それともツッコミ待ちなのか。リドリー・スコット監督作品なのに。
劇中に於いて〈エンジニア〉と名付けられた異星人は、人類を創造したが、消去もまた企んでいたとか、惑星は〈エンジニア〉の故郷では無く、単なる「生物兵器の試験場」に過ぎなかったとか、エイリアンは最初から「人類殲滅用の生物兵器」だったとか、色々と辻褄合わせな設定が出てはきますが、それで驚くかと云われましても……。
逆に何故、そんな回りくどいやり方をするのかとか、〈エンジニア〉が何をしたかったのかとか、答えを聞いた所為で、別の疑問がもっと増えてしまいます。
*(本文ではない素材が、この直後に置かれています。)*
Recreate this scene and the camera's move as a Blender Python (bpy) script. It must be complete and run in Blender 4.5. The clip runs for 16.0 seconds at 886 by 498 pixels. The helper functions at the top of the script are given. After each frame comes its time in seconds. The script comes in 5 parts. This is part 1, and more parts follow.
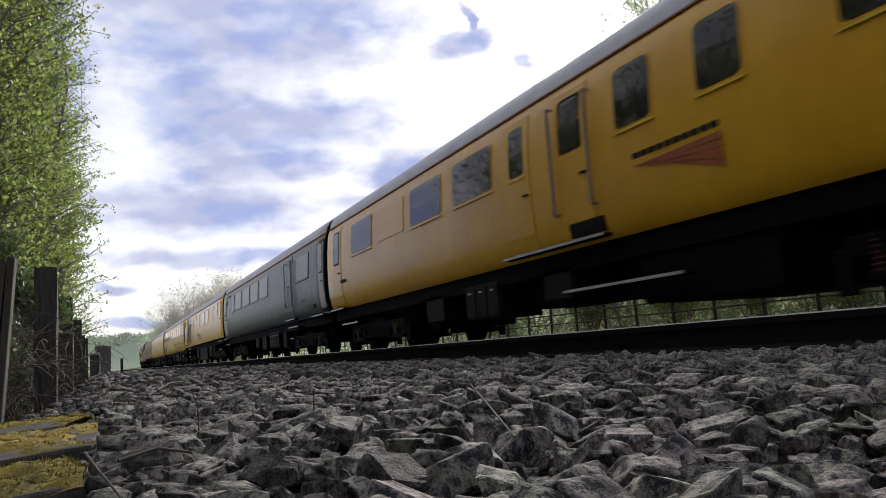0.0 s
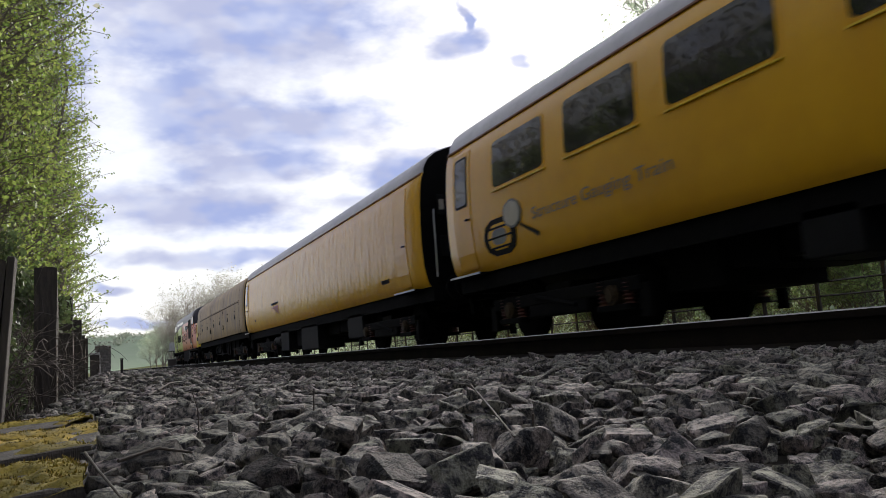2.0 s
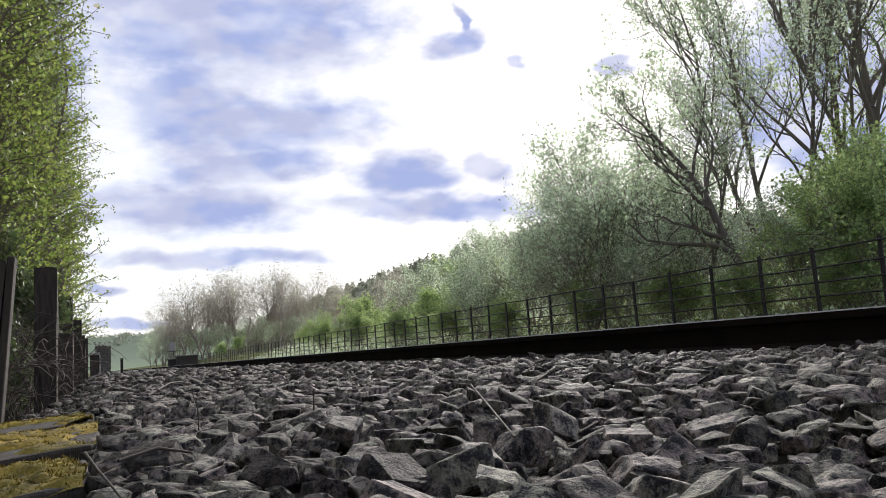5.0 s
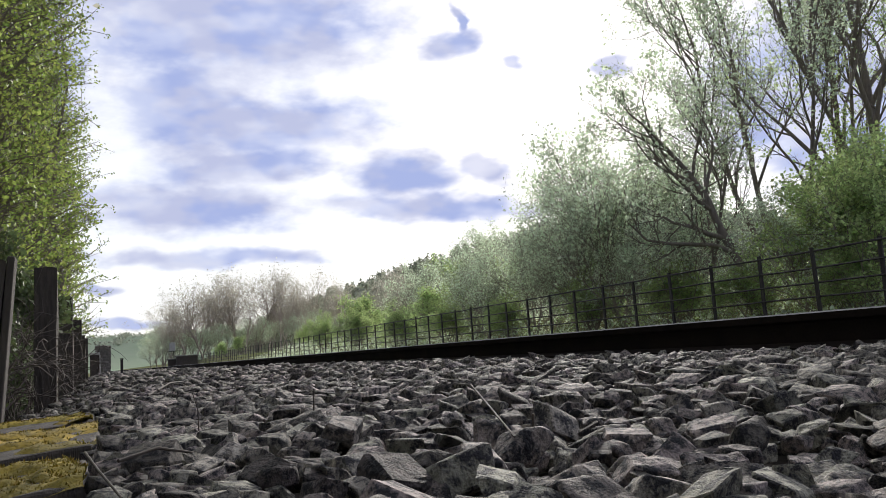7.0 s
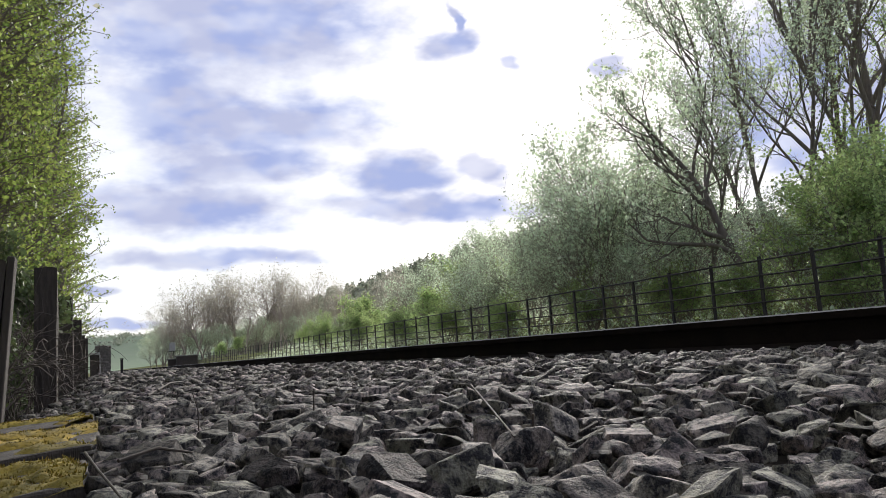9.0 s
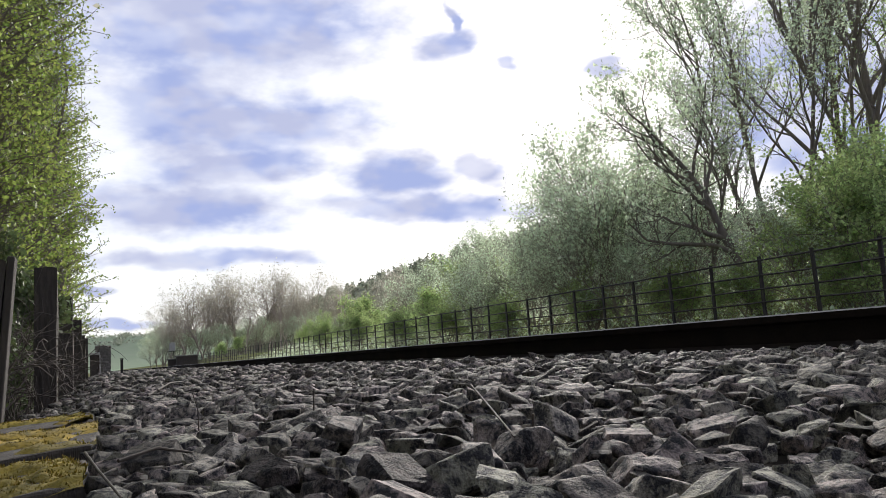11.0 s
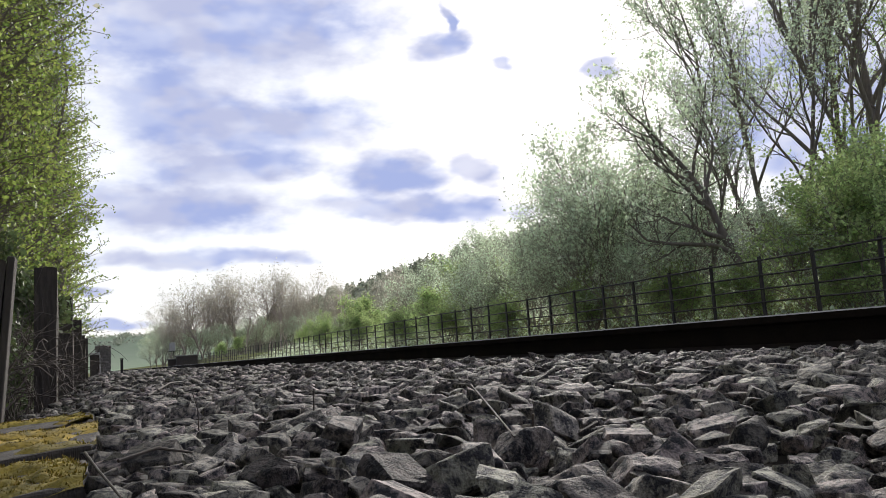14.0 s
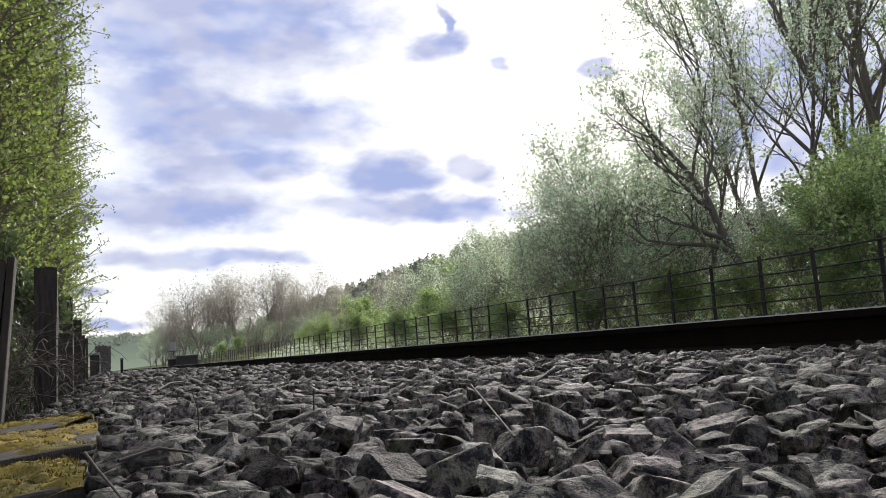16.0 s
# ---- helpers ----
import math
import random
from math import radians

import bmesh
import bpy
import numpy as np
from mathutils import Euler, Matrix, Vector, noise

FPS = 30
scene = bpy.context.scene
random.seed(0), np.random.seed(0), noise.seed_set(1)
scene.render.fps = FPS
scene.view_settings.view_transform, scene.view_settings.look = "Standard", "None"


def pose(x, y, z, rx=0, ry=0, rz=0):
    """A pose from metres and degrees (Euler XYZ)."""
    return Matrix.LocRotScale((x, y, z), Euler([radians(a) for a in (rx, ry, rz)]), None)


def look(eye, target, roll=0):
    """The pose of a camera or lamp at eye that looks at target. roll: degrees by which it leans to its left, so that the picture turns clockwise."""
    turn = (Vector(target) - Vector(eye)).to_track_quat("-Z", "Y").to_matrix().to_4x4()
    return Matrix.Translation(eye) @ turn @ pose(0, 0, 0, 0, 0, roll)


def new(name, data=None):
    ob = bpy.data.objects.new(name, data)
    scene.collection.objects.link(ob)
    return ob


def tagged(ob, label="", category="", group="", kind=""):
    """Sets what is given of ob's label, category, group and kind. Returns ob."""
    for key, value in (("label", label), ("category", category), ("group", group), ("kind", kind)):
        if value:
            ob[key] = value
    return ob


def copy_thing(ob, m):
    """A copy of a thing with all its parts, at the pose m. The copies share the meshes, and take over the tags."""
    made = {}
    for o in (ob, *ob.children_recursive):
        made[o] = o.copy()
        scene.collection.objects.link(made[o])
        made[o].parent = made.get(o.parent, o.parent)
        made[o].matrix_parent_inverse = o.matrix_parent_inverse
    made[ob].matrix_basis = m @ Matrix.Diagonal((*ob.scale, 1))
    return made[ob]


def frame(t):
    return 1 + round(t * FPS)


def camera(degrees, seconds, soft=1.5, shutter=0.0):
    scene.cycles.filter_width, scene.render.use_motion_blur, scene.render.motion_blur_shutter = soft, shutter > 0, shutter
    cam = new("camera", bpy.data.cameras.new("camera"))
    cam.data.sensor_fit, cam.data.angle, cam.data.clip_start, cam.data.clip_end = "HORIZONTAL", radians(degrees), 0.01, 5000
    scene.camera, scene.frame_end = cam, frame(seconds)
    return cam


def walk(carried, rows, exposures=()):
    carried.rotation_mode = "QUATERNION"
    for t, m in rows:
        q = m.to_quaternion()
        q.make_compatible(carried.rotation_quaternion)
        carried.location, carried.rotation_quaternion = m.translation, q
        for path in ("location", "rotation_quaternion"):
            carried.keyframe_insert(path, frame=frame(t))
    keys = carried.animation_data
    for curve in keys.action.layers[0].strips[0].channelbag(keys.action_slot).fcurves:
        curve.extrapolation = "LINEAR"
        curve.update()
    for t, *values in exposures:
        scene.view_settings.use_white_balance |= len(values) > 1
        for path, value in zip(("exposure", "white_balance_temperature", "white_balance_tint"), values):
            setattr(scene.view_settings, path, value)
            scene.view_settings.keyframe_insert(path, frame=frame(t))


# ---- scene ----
# Camera low on the ballast beside a double line; y runs along the track, z = 0 is the lens.
YAW, PITCH, ROLL = 24.52, 7.443, -4.0
cam = camera(60.66, 16.0, soft=0.8, shutter=0.08)
aim = (math.sin(radians(YAW)) * math.cos(radians(PITCH)), math.cos(radians(YAW)) * math.cos(radians(PITCH)), math.sin(radians(PITCH)))
STAND = look((0, 0, 0), aim, -ROLL * -1)
walk(cam, [(0, STAND), (16, STAND)], [(0, 0.0), (16, 0.0)])

RAIL_Z = 0.045          # top of the rails
NEAR_X, FAR_X = 3.53, 6.92   # centre lines of the two tracks
BALLAST_Z = -0.125
SPEED = 33.6            # metres a second, towards -y

# ---- light: bright broken cloud, the sun veiled ahead and to the right ----
SUN_DIR = Vector((0.55, 0.76, 0.40)).normalized()
world = bpy.data.worlds.new("sky")
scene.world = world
world.use_nodes = True
wn, wl = world.node_tree.nodes, world.node_tree.links
wn.clear()
w_sky = wn.new("ShaderNodeTexSky")
w_sky.sky_type, w_sky.sun_disc = "NISHITA", False
w_sky.sun_elevation = math.asin(SUN_DIR.z)
w_sky.sun_rotation = math.atan2(SUN_DIR.x, SUN_DIR.y)
w_mix = wn.new("ShaderNodeMix")
w_mix.data_type = "RGBA"
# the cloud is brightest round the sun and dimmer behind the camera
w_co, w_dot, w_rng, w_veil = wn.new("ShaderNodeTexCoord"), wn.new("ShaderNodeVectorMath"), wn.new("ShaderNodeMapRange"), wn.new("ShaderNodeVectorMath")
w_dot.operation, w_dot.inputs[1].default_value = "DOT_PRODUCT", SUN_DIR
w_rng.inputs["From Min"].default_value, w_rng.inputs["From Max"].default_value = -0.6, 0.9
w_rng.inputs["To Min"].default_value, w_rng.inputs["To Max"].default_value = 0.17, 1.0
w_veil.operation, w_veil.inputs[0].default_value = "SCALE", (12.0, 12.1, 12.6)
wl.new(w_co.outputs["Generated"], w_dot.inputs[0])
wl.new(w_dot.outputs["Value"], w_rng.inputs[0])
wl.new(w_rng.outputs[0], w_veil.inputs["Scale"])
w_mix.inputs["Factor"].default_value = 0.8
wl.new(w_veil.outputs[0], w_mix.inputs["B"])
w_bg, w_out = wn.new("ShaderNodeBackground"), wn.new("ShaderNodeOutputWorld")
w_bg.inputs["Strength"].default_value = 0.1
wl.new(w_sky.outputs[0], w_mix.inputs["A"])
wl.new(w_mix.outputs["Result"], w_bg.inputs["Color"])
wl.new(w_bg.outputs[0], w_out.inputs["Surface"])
sun = new("sun", bpy.data.lights.new("sun", "SUN"))
sun.data.energy, sun.data.angle, sun.data.color = 4.3, radians(10), (1.0, 0.95, 0.88)
sun.matrix_world = look(SUN_DIR * 50, (0, 0, 0))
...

無理のある辻褄合わせはやらない方がマシでしょう。
〈エイリアン〉シリーズとは独立していると云いつつも関連性のあるビジュアルであり、ファン・サービスなラストシーンも仕方ないのかと思いますが、別作品ならそこまでやらなくても……。
それから特筆しておきたいのは、シャーリーズ・セロンの扱い方がもったいなさ過ぎることデス。ナンデスカ、あの末路は。あんまりだ。
せっかくのミステリアスなキャラクターが台無しです(泣)。
最後に。これはリドリー・スコット監督の責任ではありませぬが、日本語吹替版の製作スタッフは配役をもう少し考えて戴きたいものです。
何故、ノオミ・ラパスの吹替が剛力彩芽なのか。一人だけビミョーに浮いております(上映時間の都合から日本語吹替版で鑑賞したのがマズかった)。
それ以外の配役は申し分無しデス。シャーリーズ・セロンが深見梨加、マイケル・ファスベンダーが宮本充、ガイ・ピアースが納谷六朗。更に楠大典、てらそままさき、藤原啓治……。
洋画吹替のベテラン揃いで固めている中に、何故に剛力彩芽(あまり云いたくないが演技的にもちょっと……)。
佐古真弓か東條加那子にしておけば、良かったものを。残念な上にも残念です。